Und auch die Fahrzeugfrage wird vernünftig gelöst. Ein Teil des Netzes bekommt sofort Neufahrzeuge, ein anderer wird weiterhin mit den Zügen gefahren, die ab 2008 eingesetzt wurden. Auch wenn es niemand sagen mag, aber natürlich ist es das Ziel, Zugriff auf die ET 422 zu bekommen, die DB Regio seinerzeit angeschafft hat. Ob das funktioniert, bleibt abzuwarten. Es ist jedoch unwahrscheinlich, dass ein anderer Bieter Fahrzeuge in der gewünschten Form hat, so dass wohl nur DB Regio in der Lage ist, dem VRR die Züge zu verkaufen bzw. zu vermieten.

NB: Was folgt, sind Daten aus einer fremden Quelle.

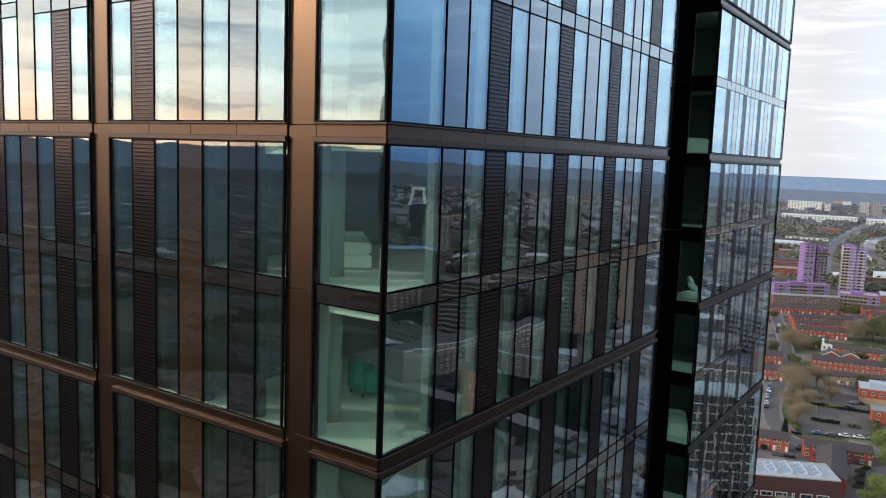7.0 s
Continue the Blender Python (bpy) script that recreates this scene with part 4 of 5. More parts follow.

Dann hat man noch einige Jahre Zeit, das gesamte Netz auf die Einstiegshöhe von 76 Zentimetern zu bringen und kann in den 2030er Jahren auch hier Neufahrzeuge verlangen. Mit der Umstellung auf den 15/30-Minutentakt ist zudem eine Aufwärtskompatibilität gelungen, die sicherstellt, dass bei höheren Regionalisierungsgeldern, einer besseren Ausstattung Nordrhein-Westfalens in der horizontalen Verteilung sowie höheren Markteinnahmen auch zusätzliche Leistungen bestellt werden können. Das ist der Vorteil eines Bruttovertrages, wie er auch jetzt wieder vergeben wird: Steigen die Fahrgeldeträge, fließt das Geld nicht ab aus dem System, es kann genutzt werden.